Neil and the Horse welcome us into the Barn in laidback fashion with “Song Of The Seasons”, a loose acoustic ramble, Young’s wheezing harmonica blending nicely with Lofgren’s accordion, Talbot and Molina treading lightly behind them. It feels like (and may well be) a first take, as though Neil’s still writing the tune in his head, stumbling a bit over the phrasing and melody. That’s not a complaint; rather, it enhances the touching fragility of the performance, with lyrics that refer to a lingering past (“I see the palace where the queen still reigns”) and an uncertain present (“Masked people walkin’ everywhere”). When the chorus rolls around, the softly swelling backing harmonies are familial and intimate, friends lifting one another up with music, one more time.
Lest you think that Barn is going to be all in this mellow vein, a blast of bracing electricity comes next on the standout track “Heading West”. It opens with a majestically crunchy riff that could have been lifted off Zuma, Old Black cranked all the way up for a spiritual sequel to “Don’t Be Denied”. Like that 1973 cut, Neil’s mind wanders back to his youth in Canada, recollecting his mother, fishing at the mill, his first guitar – “the good old days”, as the song’s stirring refrain goes. Most revealing of all is the line about putting his ear down on the railroad track to “listen for the train to come back”. Here’s a man who has had a lifelong love affair with pure sound. His restless search goes on.
As with most of Neil’s 21st-century output, there are a handful of throwaways here. But they’re charming throwaways, all the same. The band leans merrily into the Jimmy Reed-isms of “Change Ain’t Never Gonna”, Young’s barrelhouse piano blending with Lofgren’s sly slide guitar work. Meanwhile, “Canerican” is built around a cringeworthy portmanteau, but it gets by on the fumes of its relentless stomp. “Shape Of You” (no, not that “Shape Of You”) conjures up the rambunctious spirit of the tequila-soaked Tonight’s The Night sessions (minus the gloom), with Neil slipping into a hilarious falsetto in between boisterous harmonica breaks. “Human Race” is the lyrical low point; it’s essentially the same climate change rant Young has been writing for more than a decade now. A fine, necessary sentiment, but more of an op-ed than a song.
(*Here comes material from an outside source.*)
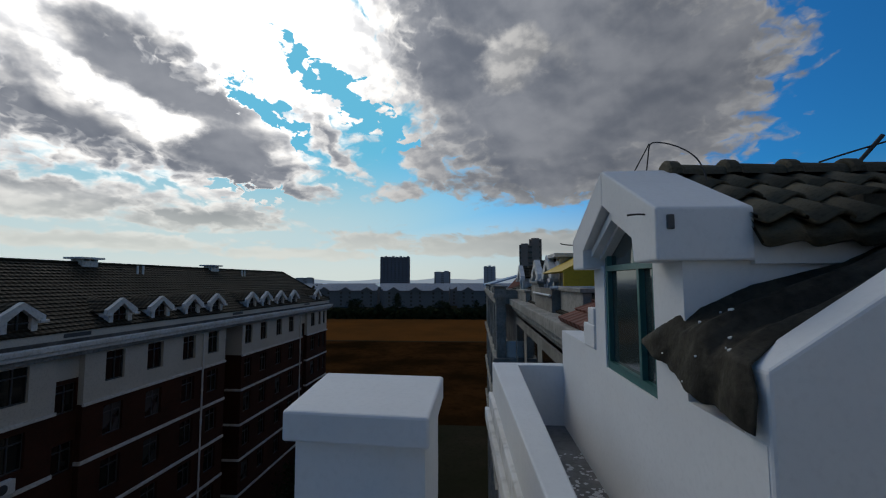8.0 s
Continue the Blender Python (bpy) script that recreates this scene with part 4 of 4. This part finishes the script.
for a in ((2.505, 2.70, 18.985, 19.66), (2.735, 3.315, 18.985, 19.66), (2.505, 2.76, 19.70, 20.0), (2.785, 3.315, 19.70, 20.05)):
    bm = bmesh.new()
    box(bm, a[0], a[1], -1.095, -1.085, a[2], a[3])
    part("pane", bm, M_CLEAR, wf)
bm = bmesh.new()
box(bm, 2.15, 3.6, -2.6, -1.9, 18.6, 20.0)
part("room", bm, M_FELT, dormer)
bm = bmesh.new()
box(bm, 2.205, 2.24, -1.02, -0.985, 19.85, 19.92)
part("socket_box", bm, M_FRAME, dormer, bevel=0.004).location = (-0.145, 0.035, -0.02)


def tile_mesh(w, l, up=0.045):
    """An S-shaped clay tile; u across, v down the slope."""
    bm = bmesh.new()
    top, low = [], []
    for j in (0, 1):
        r, s = [], []
        for i in range(9):
            u = i / 8
            z = up * math.sin(u * 2 * math.pi) * 0.9 + (0.028 if j else 0.0)
            r.append(bm.verts.new((u * w, j * l, z)))
            s.append(bm.verts.new((u * w, j * l, z - 0.018)))
        top.append(r), low.append(s)
    for i in range(8):
        bm.faces.new((top[0][i], top[0][i + 1], top[1][i + 1], top[1][i]))
        bm.faces.new((low[1][i], low[1][i + 1], low[0][i + 1], low[0][i]))
        bm.faces.new((top[1][i], top[1][i + 1], low[1][i + 1], low[1][i]))
        bm.faces.new((low[0][i], low[0][i + 1], top[0][i + 1], top[0][i]))
    me = mesh_of("roof_tile", bm, M_TILE)
    for p in me.polygons:
        p.use_smooth = True
    return me


def cap_mesh(l, r):
    bm = bmesh.new()
    rings = []
    for y, k in ((0, 0.0), (l * 0.74, 0.008), (l * 0.80, 0.030), (l * 0.97, 0.034), (l, 0.018)):
        rings.append([bm.verts.new(((r + k) * math.cos(t), y, (r + k) * math.sin(t))) for t in (math.pi * i / 8 for i in range(9))])
    for a, b in zip(rings, rings[1:]):
        for i in range(8):
            bm.faces.new((a[i], a[i + 1], b[i + 1], b[i]))
    bm.faces.new(rings[-1])
    return mesh_of("ridge_tile", bm, M_TILE)


tile, cap = tile_mesh(0.205, 0.36, 0.03), cap_mesh(0.39, 0.075)
rnd = random.Random(8)
droof = thing("dormer_roof", pose(XA, -1.33, ZA - 0.055), "dark weathered clay tile roof of the dormer", "roof")
fall = math.degrees(math.atan2(ZA - ZE, XA - X0))
run = 0.305
for side in (-1, 1):
    for i in range(19):
        base = pose(0, -0.205 * (i + 1), 0, 0, 0, 90) if side < 0 else pose(0, -0.205 * i, 0, 0, 0, -90)
        for j in range(3):
            shared("roof_tile", tile, droof, base @ pose(0, 0, 0, -fall, 0, 0) @ pose(rnd.uniform(-0.006, 0.006), j * run, rnd.uniform(0, 0.008), rnd.uniform(-2, 2), 0, rnd.uniform(-1.5, 1.5)))
        d = 3 * run
        shared("roof_tile", tile, droof, base @ pose(0, d * math.cos(radians(fall)), -d * math.sin(radians(fall)), -66, 0, 0) @ Matrix.Diagonal((1, 0.42, 1, 1)))
for i in range(12):
    shared("ridge_tile", cap, droof, pose(0, -0.37 * (i + 1) + rnd.uniform(-0.01, 0.01), 0.0, rnd.uniform(-1, 1), 0, 0))
mroof = thing("main_roof", pose(1.72, -0.92, 19.12), "dark clay tile roof behind the gable wall", "roof")
pitch = 27
for i in range(2):
    for j in range(9):
        shared("roof_tile", tile, mroof, pose(0.02 + 0.205 * i, -0.46 - 0.34 * j * math.cos(radians(pitch)), 0.17 + 0.34 * j * math.sin(radians(pitch)), -pitch, 0, 0) @ pose(0, 0, rnd.uniform(0, 0.01)))
bm = bmesh.new()
prism(bm, [(-1.2, 18.98), (-1.16, 19.10), (-4.4, 20.55), (-4.4, 18.98)], "x", 1.724, 2.12)
single("roof_deck", bm, M_FELT, "dark underlay of the roof beside the dormer", "roof", "structure")
# crumpled felt: from the gable wall across to the dormer's cheek, its loose corner folded out over the front wall
def between(table, w):
    for p, q in zip(table, table[1:]):
        if w <= q[0]:
            k = (w - p[0]) / (q[0] - p[0])
            return Vector(p[1:]).lerp(Vector(q[1:]), k)
    return Vector(table[-1][1:])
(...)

Then again, the tortured, almost atonal solo Neil tears out at the end almost redeems the whole enterprise.
Barn’s twin peaks are two magnificently oblique dirges, “They Might Be Lost” and “Welcome Back”. The former finds the Horse in a dusty, minor-key acoustic mode as Young broods impatiently, waiting for “the boys to come get the goods”. It’s a blurry snapshot – we’re never quite sure what exactly will happen when they arrive – but it’s captivating all the same, capturing the strange stasis we’ve all been experiencing during recent years. “Welcome Back”, the longest track on the album at eight-plus minutes, is a feast for Crazy Horse aficionados, landing somewhere between the impossibly bleak mood of “On The Beach” and the slow-burn drama of “Danger Bird”. As his band hangs steadily back, Young whispers gnomic riddles, punctuating them with several exquisitely expressive solos, some of them spectral and haunting, others filled with a barely contained rage. A hypnotic, disquieting performance, rising ominously like a full moon over snowcapped mountains.
Neil doesn’t leave us in limbo, however. The Barn doors close with “Don’t Forget Love”, a fragile but reassuring pop song, its wide-eyed lyrics and melody calling to mind the childlike wonder and wisdom of Brian Wilson or Daniel Johnston. We may be a long way away from the Horse’s early days, but the ride somehow, thankfully, continues.